======== Given records
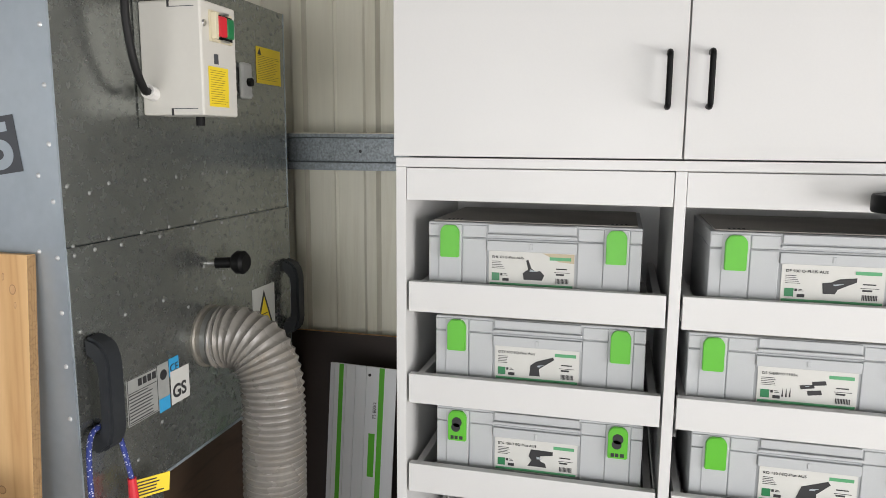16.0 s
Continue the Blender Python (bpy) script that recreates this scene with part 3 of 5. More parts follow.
# dust bag in the extractor's open base
bm = bmesh.new()
bmesh.ops.create_uvsphere(bm, u_segments=110, v_segments=70, radius=1)
for v in bm.verts:
    c = v.co.copy()
    w = max(1e-6, (abs(c.x) ** 4 + abs(c.y) ** 4 + abs(c.z) ** 4) ** 0.25)
    c = c / w
    c = c.lerp(v.co, 0.45)
    p = Vector((1.118 + 0.168 * c.x, 1.05 + 0.262 * c.y, 0.43 + 0.385 * c.z))
    q = Vector((p.x, p.y, p.z * 0.35))
    d = noise.noise(p * 9) * 0.018 + noise.noise(q * 34) * 0.020 + abs(noise.noise(q * 20 + Vector((3, 1, 2)))) * 0.045
    p += Vector((d, d, d * 0.3))
    p.x = max(p.x, 0.952)
    v.co = (p.x, min(p.y, 1.33), max(0.004, min(0.825, p.z)))
tagged(part("dust_bag", bm, BAG, smooth=True), "crumpled translucent plastic dust bag", "bag")
# plank below the front panel, enlarged and darkened to give the base its shade
tagged(part("shaded_plank", box(1.145, 1.66, Y0 + 0.11, Y0 + 0.15, 0.0, 0.832, 0.003), wood("shade_dark_timber", (0.075, 0.045, 0.027), (0.035, 0.02, 0.012), axis=0)), "timber plank under the extractor, raised and darkened as shade", "plank")

# ---- boards leaning on the extractor ----


def leaning_board(name, label, y0, y1, thick, top_x, top_z, foot_x, materials, category="board", bevel=0.001, turn=0.0):
    """A sheet that stands on the floor and leans to +x; top_x is its back top edge, turn its yaw in degrees."""
    length = math.hypot(top_z, top_x - foot_x)
    t = thing(name, label, category, m=Matrix.Translation((foot_x, y0, 0.0)) @ Matrix.Rotation(radians(turn), 4, "Z") @ Matrix.Rotation(math.atan2(top_x - foot_x, top_z), 4, "Y"))
    part("sheet", box(-thick, 0, 0, y1 - y0, 0, length, bevel), materials[0], t)
    return t, length


ply, L = leaning_board("plywood_panel", "knotty pine plywood panel leaning on the extractor", 0.460, 0.863, 0.0165, 0.936, 1.2975, 0.850, [PINEPLY])
bm = box(-0.0163, -0.0002, -0.0004, 0, 0.002, L - 0.001)
for a, b in ((0.0025, 0.005), (0.0078, 0.0098), (0.0125, 0.0145)):
    box(-b, -a, -0.0007, 0, 0.002, L - 0.001, bm=bm)
part("ply_edge", bm, PLYEDGE, ply, "dark layered ply edge")
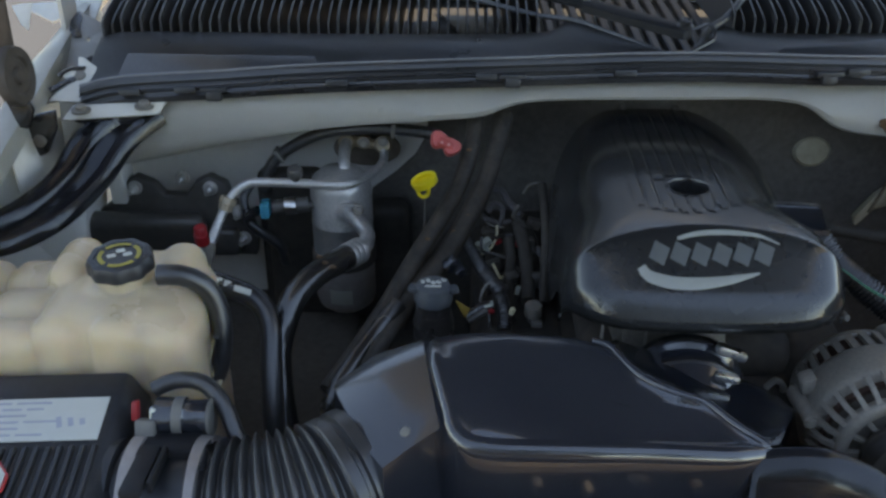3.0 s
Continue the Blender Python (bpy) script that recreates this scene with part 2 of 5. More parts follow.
rings(g, [[(x, -15.4, 2.75), (x, -19, 4.6), (x, -22.6, 2.75), (x, -19, 2.78)] for x in (-11, 5)])
part("roof", g, ROOF, house)
for x in (-8, -4.5, 1.5):
    g = B()
    box(g, (x, -15.97, 1.5), (1.3, 0.08, 1.2), (0, 0, 0), 0.02, 1)
    wf = part("window", g, PAINT, house)
    g = B()
    box(g, (x, -15.92, 1.5), (1.1, 0.02, 1.0), (0, 0, 0), 0.002, 1)
    part("pane", g, GLOSS, wf)
g = B()
box(g, (-1.5, -15.96, 1.03), (0.95, 0.08, 2.06), (0, 0, 0), 0.02, 1)
part("door", g, HOSE, house)
random.seed(11)
for tx, ty, th in ((0.6, -8.5, 6.8), (-2.2, -10.5, 6.0), (3.6, -11.5, 7.2), (11, -17, 8.0), (-14, -14, 7.0)):
    tree = thing("tree", (tx, ty, 0), "unseen leafy green tree with a brown trunk, added for reflections", "tree", group="trees")
    g = B()
    tube(g, [(tx, ty, -0.1), (tx + 0.1, ty, th * 0.3), (tx - 0.1, ty + 0.1, th * 0.6)], lambda f: 0.22 - 0.12 * f, 10, 0.3)
    for k in range(6):
        a = k * 1.05
        z0 = th * (0.28 + 0.05 * k)
        tube(g, [(tx, ty, z0), (tx + 0.8 * math.cos(a), ty + 0.8 * math.sin(a), z0 + 0.8), (tx + 1.7 * math.cos(a), ty + 1.7 * math.sin(a), z0 + 1.5)], lambda f: 0.09 - 0.07 * f, 7, 0.3)
    part("trunk", g, BARK, tree)
    vsx, fsx = [], []
    for k in range(46):
        a, rr, hz = random.uniform(0, 6.283), random.uniform(0.2, 2.3), random.uniform(0.38, 1.0)
        c = Vector((tx + rr * math.cos(a), ty + rr * math.sin(a), th * hz))
        for q in range(46):
            p = c + Vector((random.gauss(0, 0.42), random.gauss(0, 0.42), random.gauss(0, 0.3)))
            e = Euler((random.uniform(0, 6), random.uniform(0, 6), random.uniform(0, 6))).to_matrix()
            n0 = len(vsx)
            vsx += [p + e @ Vector(o) for o in ((-0.13, 0, 0), (0, -0.06, 0.02), (0.13, 0, 0), (0, 0.06, 0.02))]
            fsx.append((n0, n0 + 1, n0 + 2, n0 + 3))
    me = bpy.data.meshes.new("crown")
    me.from_pydata(vsx, [], fsx)
    me.materials.append(LEAF)
    cr = new("crown", me)
    cr.parent = tree
    cr.matrix_parent_inverse = Matrix.Translation(-Vector(tree.location))

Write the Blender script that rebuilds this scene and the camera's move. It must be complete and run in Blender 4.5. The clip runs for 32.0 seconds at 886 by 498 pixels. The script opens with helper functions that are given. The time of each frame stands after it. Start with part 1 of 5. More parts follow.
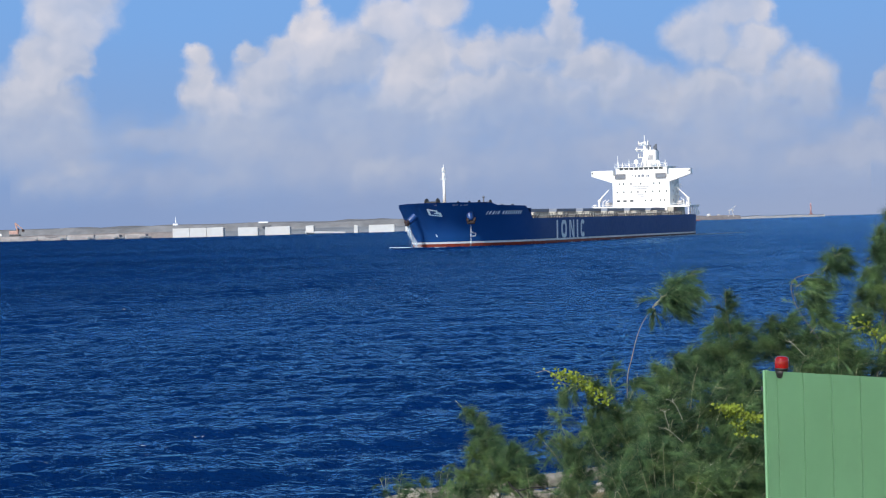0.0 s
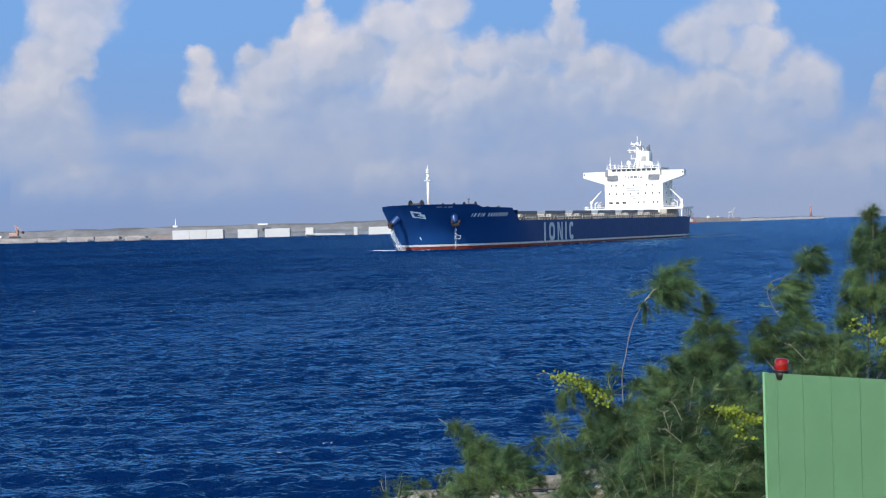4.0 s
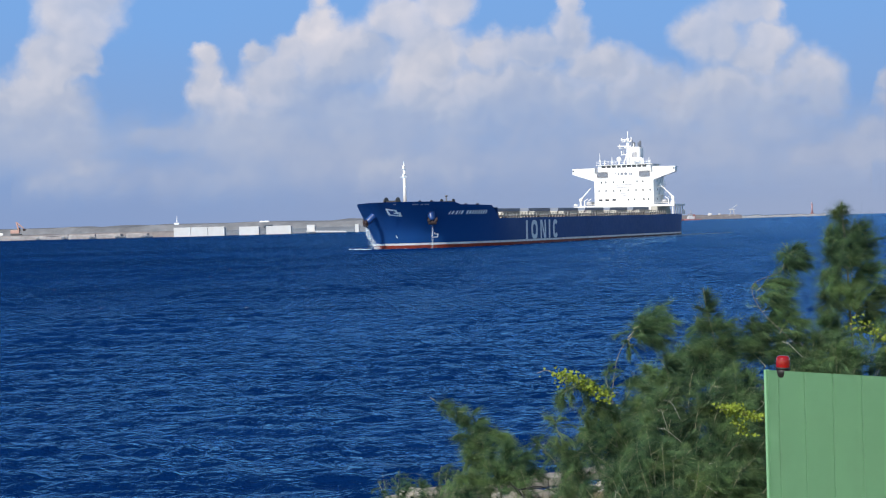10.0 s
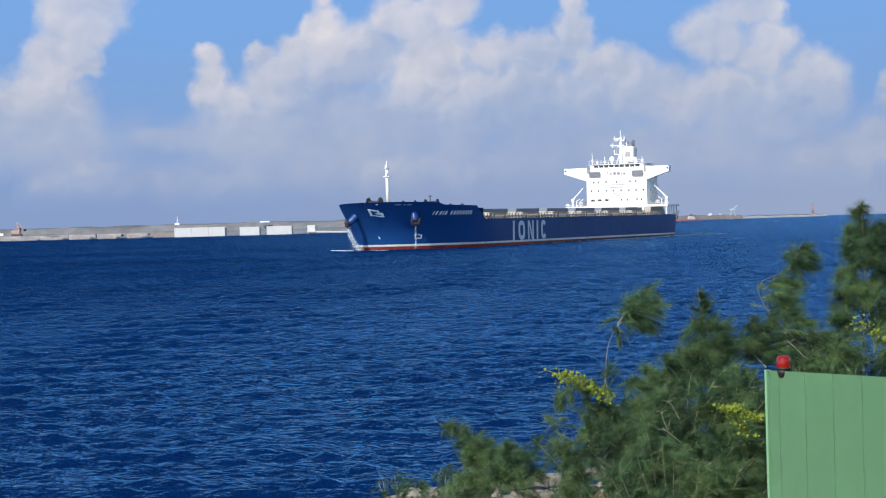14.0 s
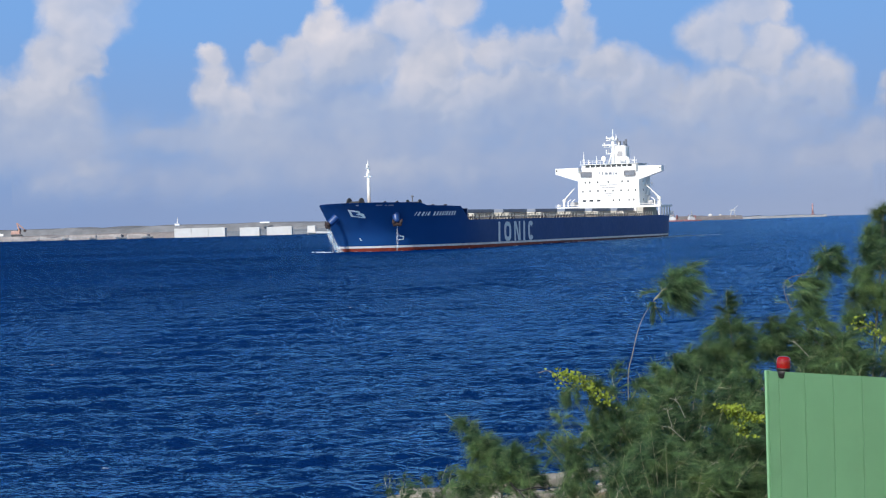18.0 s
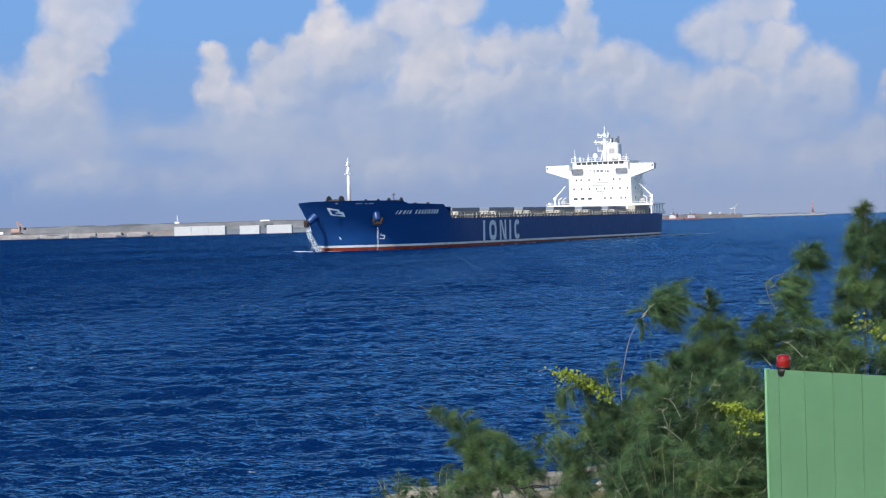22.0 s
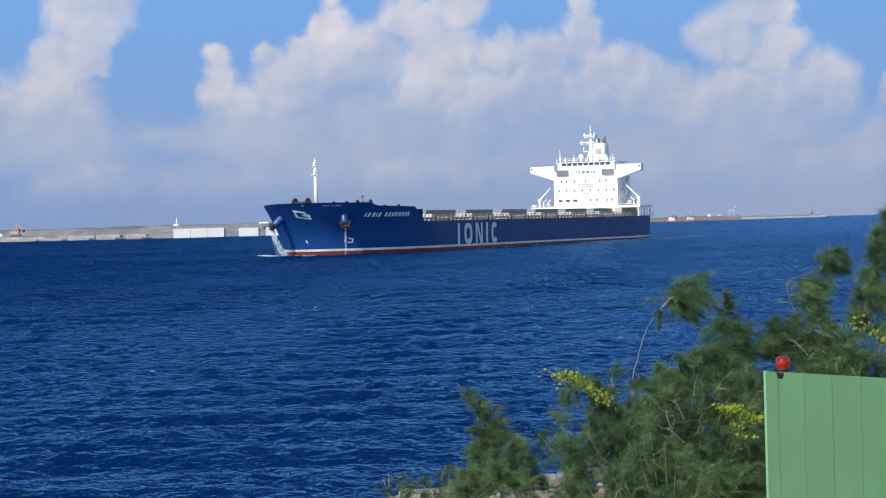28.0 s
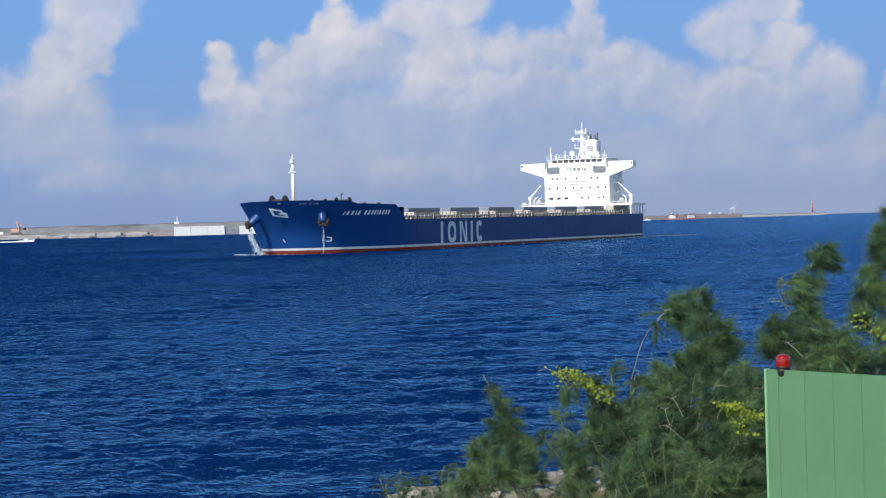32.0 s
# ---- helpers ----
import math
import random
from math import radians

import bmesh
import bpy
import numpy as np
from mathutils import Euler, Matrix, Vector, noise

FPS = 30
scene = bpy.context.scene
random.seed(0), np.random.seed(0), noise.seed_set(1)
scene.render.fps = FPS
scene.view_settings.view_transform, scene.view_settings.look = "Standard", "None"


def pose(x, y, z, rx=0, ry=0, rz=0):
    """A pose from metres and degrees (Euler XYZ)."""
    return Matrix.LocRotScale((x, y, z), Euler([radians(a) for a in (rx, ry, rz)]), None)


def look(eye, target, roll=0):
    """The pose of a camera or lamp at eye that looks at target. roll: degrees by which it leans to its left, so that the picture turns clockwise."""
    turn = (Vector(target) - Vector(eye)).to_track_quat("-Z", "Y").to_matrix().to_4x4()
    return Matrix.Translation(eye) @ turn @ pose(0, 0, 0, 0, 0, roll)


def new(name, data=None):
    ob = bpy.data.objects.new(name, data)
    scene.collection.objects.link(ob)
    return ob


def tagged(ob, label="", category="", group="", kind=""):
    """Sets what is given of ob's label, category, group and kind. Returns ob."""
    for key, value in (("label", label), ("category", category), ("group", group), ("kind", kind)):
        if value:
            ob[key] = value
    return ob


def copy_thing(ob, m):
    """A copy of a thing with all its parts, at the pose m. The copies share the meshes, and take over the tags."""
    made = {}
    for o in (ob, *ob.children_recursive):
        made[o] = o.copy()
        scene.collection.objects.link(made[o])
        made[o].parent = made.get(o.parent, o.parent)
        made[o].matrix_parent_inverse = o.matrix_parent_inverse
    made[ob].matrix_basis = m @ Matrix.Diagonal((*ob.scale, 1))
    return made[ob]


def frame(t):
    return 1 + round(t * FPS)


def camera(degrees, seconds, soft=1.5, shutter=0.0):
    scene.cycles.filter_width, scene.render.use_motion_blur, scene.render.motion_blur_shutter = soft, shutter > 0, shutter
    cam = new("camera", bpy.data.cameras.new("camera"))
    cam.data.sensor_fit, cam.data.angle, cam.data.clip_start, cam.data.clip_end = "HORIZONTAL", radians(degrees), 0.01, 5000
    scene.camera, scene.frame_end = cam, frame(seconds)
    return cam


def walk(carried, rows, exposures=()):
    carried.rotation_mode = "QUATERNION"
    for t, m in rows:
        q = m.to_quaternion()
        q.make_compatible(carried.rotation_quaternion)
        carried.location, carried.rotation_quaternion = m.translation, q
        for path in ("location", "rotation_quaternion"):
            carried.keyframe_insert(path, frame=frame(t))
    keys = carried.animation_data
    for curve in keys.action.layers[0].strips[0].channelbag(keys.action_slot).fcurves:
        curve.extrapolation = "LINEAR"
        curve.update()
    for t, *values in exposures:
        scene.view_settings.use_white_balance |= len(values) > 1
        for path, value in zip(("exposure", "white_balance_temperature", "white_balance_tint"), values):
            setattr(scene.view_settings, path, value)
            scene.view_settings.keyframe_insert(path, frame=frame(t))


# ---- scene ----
# ---- camera: standing on the bank, hand-held, long lens ----
cam = camera(22.59, 32.0, soft=1.2)
PITCH, LEAN = -0.639, -1.621
# seconds, turn to the left and tilt up of the hand, degrees
SHAKE = [
    (0, -0.015, -0.008), (0.5, -0.026, -0.03), (1, -0.038, -0.05), (1.5, -0.038, -0.027), (2, -0.01, -0.013), (2.5, -0.001, -0.027),
    (3, -0.06, 0.034), (3.5, -0.015, 0.043), (5.5, -0.055, 0.014), (6, 0.013, -0.047), (6.5, -0.082, 0.043), (7, -0.024, 0.04),
    (7.5, 0.035, -0.039), (8, -0.043, 0.028), (8.5, 0.007, 0.001), (9, 0.015, -0.03), (9.5, -0.026, 0.046), (10, 0.015, -0.027),
    (10.5, 0.007, -0.019), (11, -0.015, 0.009), (11.5, 0.013, -0.027), (12, -0.004, 0.003), (12.5, 0.007, 0.025), (13, 0.016, 0.025),
    (13.5, -0.001, 0.046), (14, 0.029, -0.019), (14.5, -0.018, 0.048), (16.5, 0.029, -0.002), (17, 0.032, -0.019), (17.5, -0.001, 0.014),
    (18, 0.029, -0.005), (18.5, -0.015, 0.025), (19, -0.001, 0.031), (19.5, 0.029, -0.019), (20, 0.007, 0.003), (20.5, 0.024, 0.006),
    (21, -0.038, 0.082), (21.5, 0.083, -0.008), (22, 0.029, -0.052), (22.5, -0.082, 0.015), (23, 0.026, -0.01), (23.5, 0.029, -0.019),
    (24, -0.021, 0.025), (24.5, 0.015, -0.022), (25, -0.021, 0.028), (25.5, 0.007, 0.003), (27.5, 0.029, -0.027), (28, 0.004, 0.003),
    (28.5, 0.01, -0.019), (29, -0.001, -0.019), (29.5, 0.013, 0.006), (30, 0.035, 0.003), (30.5, 0.018, -0.041), (31, -0.026, 0.048),
    (31.5, 0.052, -0.022), (32, 0.021, -0.052),
]
walk(cam, [(t, pose(0, 0, 5.0, 0, 0, a) @ pose(0, 0, 0, 90 + PITCH + b) @ pose(0, 0, 0, 0, 0, LEAN)) for t, a, b in SHAKE])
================
» Given problem:
Of the lines above, retype only those from the line containing "scene.render.fps = FPS" through the line containing "made[o].parent = made.get(o.parent, o.parent)", including both, exactly.

» Output of the task:
scene.render.fps = FPS
scene.view_settings.view_transform, scene.view_settings.look = "Standard", "None"


def pose(x, y, z, rx=0, ry=0, rz=0):
    """A pose from metres and degrees (Euler XYZ)."""
    return Matrix.LocRotScale((x, y, z), Euler([radians(a) for a in (rx, ry, rz)]), None)


def look(eye, target, roll=0):
    """The pose of a camera or lamp at eye that looks at target. roll: degrees by which it leans to its left, so that the picture turns clockwise."""
    turn = (Vector(target) - Vector(eye)).to_track_quat("-Z", "Y").to_matrix().to_4x4()
    return Matrix.Translation(eye) @ turn @ pose(0, 0, 0, 0, 0, roll)


def new(name, data=None):
    ob = bpy.data.objects.new(name, data)
    scene.collection.objects.link(ob)
    return ob


def tagged(ob, label="", category="", group="", kind=""):
    """Sets what is given of ob's label, category, group and kind. Returns ob."""
    for key, value in (("label", label), ("category", category), ("group", group), ("kind", kind)):
        if value:
            ob[key] = value
    return ob


def copy_thing(ob, m):
    """A copy of a thing with all its parts, at the pose m. The copies share the meshes, and take over the tags."""
    made = {}
    for o in (ob, *ob.children_recursive):
        made[o] = o.copy()
        scene.collection.objects.link(made[o])
        made[o].parent = made.get(o.parent, o.parent)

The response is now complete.